Les éditeurs parisiens ne s'en cachent pas, ils comptent sur la rentrée pour se refaire, tant les ventes du dernier semestre ont été catastrophiques: ce printemps, les Français ne lisaient pas mais vivaient de trépidantes aventures électorales.
Beaucoup de premiers romans
Aussi les stratégies ont été affutées. Constat réjouissant: les éditeurs n'ont pas seulement misé sur les valeurs sûres mais sur des premiers romans sélectionnés avec soin. Ils sont 81 petits nouveaux et plusieurs sont remarquables. Avec Guillaume Poix ("Les fils conducteurs", Verticales), qui nous entraîne de Genève au Ghana pour dénoncer les désastres écologiques du monde libéral, ou le Franc-comtois Thomas Flahaut ("Ostwald", L’Olivier) qui imagine la vie après une catastrophe, l'heure est aux nouvelles plumes pointues et originales.
Cela n'empêche pas la présence de stars, qui se sont surpassées: Marie Darrieussecq ("Notre vie dans les forêts" POL), nous offre une science-fiction très politique qui peut rappeler Orwell, en plus déjanté. Yannick Haenel ("Tiens ferme ta couronne", Gallimard), s’éprend dans une autofiction dingue de l’œuvre de Melville et des films de Cimino.
Comme on le voit, la littérature française version 2017 ne manque pas de vitalité, dans tous les genres.

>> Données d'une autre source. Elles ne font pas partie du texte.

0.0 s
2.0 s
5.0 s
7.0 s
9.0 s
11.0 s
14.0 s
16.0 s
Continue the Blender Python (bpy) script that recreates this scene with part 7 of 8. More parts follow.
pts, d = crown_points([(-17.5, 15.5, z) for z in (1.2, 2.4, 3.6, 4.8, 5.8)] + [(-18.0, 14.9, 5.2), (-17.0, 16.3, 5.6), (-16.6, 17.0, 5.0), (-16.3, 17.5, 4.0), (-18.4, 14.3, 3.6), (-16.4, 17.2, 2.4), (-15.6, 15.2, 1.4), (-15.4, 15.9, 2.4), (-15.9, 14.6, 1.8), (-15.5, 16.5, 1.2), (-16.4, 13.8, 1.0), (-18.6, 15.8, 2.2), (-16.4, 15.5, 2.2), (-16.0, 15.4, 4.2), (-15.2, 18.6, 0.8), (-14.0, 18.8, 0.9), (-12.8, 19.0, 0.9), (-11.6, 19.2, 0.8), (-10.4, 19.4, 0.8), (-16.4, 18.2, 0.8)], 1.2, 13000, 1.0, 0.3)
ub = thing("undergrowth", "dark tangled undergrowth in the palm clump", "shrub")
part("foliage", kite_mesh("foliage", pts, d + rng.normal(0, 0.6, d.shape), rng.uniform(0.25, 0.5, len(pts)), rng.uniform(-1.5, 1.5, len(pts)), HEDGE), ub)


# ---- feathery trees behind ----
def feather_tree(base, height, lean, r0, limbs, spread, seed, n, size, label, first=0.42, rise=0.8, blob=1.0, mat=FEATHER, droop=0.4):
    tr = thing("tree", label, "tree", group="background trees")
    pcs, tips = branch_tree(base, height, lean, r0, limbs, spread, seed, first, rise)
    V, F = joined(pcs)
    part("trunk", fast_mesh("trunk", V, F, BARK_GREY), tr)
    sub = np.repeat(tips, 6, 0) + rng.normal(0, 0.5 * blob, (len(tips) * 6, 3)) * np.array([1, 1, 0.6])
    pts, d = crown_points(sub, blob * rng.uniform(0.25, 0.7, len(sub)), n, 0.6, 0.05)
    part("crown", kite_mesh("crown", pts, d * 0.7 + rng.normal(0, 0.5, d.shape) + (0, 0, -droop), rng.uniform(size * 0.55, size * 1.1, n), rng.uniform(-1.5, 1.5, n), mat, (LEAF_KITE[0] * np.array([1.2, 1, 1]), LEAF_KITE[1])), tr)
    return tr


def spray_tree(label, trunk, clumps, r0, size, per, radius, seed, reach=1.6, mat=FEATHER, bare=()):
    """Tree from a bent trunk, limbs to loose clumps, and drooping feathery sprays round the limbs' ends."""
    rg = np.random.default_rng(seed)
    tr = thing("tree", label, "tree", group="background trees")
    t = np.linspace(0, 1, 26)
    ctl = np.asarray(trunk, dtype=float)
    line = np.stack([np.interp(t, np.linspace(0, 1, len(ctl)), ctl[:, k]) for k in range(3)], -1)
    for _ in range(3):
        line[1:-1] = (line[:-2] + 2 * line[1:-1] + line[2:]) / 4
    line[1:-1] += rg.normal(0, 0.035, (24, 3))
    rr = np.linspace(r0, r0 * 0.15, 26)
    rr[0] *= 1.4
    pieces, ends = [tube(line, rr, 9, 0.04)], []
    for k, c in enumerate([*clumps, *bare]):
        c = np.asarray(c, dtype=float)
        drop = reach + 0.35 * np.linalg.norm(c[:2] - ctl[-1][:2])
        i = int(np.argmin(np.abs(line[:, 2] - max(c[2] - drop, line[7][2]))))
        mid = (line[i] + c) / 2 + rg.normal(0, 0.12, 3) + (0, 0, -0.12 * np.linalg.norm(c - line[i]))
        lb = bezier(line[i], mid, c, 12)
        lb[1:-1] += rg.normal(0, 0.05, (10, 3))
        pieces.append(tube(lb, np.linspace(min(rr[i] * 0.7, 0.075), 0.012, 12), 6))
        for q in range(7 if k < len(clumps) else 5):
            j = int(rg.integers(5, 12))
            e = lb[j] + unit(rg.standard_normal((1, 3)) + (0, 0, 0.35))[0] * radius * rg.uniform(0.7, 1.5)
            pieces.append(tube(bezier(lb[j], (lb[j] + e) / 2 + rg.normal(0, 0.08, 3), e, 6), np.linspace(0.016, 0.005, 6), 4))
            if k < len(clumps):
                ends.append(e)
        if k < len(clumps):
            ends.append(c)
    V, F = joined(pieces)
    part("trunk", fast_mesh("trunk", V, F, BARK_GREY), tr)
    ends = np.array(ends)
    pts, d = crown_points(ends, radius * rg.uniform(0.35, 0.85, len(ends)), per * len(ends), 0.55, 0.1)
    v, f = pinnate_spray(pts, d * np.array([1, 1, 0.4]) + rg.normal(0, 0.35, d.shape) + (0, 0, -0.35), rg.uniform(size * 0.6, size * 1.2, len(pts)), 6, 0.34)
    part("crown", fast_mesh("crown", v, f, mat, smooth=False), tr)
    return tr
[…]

Biopics et récits familiaux en vogue
Se confirme la vague des biopics, comme si les écrivains voulaient échapper à l'autofiction sans s'autoriser la fiction. Anne et Claire Berest ("Gabriële", Stock) cosignent la biographie de leur arrière-grand-mère, muse de Picabia. Lola Lafon ("Mercy Mary Patty", Actes sud), fait preuve d'audace en confrontant ses héroïnes à la figure de Patricia Hearst, riche Américaine passée à la lutte armée. Le réel surgit aussi dans des textes à thématiques politiques ou sociétales. Arno Bertina ("Des châteaux qui brûlent", Verticales), campe dans une usine où un ministre est pris en otage par des salariés.
Les récits familiaux restent présents et sont prétexte à creuser des pans de l’Histoire: Alice Zeniter ("L’art de perdre", Flammarion), fait la chronique d’une famille algérienne. Un passé colonial évoqué dans la fable de Kamel Daoud ("Zabor", Actes sud) et chez Kaouter Adimi ("Nos richesses", Seuil) qui fait revivre une librairie historique d’Alger.
Des textes qui marquent
Mais il faut surtout noter plusieurs textes hautement littéraires où l’écriture est un sujet en soi. Eric Reinhardt en particulier ("La chambre des époux", Gallimard), marque cette rentrée. Tout en relatant le cancer du sein de sa femme, il construit sous nos yeux dans une mise en abîme vertigineuse un roman sur un musicien dont la compagne est atteinte d’un cancer.
Jean-Philippe Toussaint ("Made in China", Minuit), Bertrand Leclair ("Perdre la tête", Mercure), mettent aussi en scène des écrivains en train d’écrire et donnent à réfléchir sur l’art romanesque.
Enfin, les médias adorant le glamour, un couple est à la une: Simon Liberati et Eva Ionesco. Il évoque son père ("Les Rameaux noirs", Stock), elle raconte ("Innocence", Grasset) comment sa mère, photographe d’art, la faisait poser nue enfant. Et ce retour sur une histoire douloureuse est une des belles surprises de la rentrée.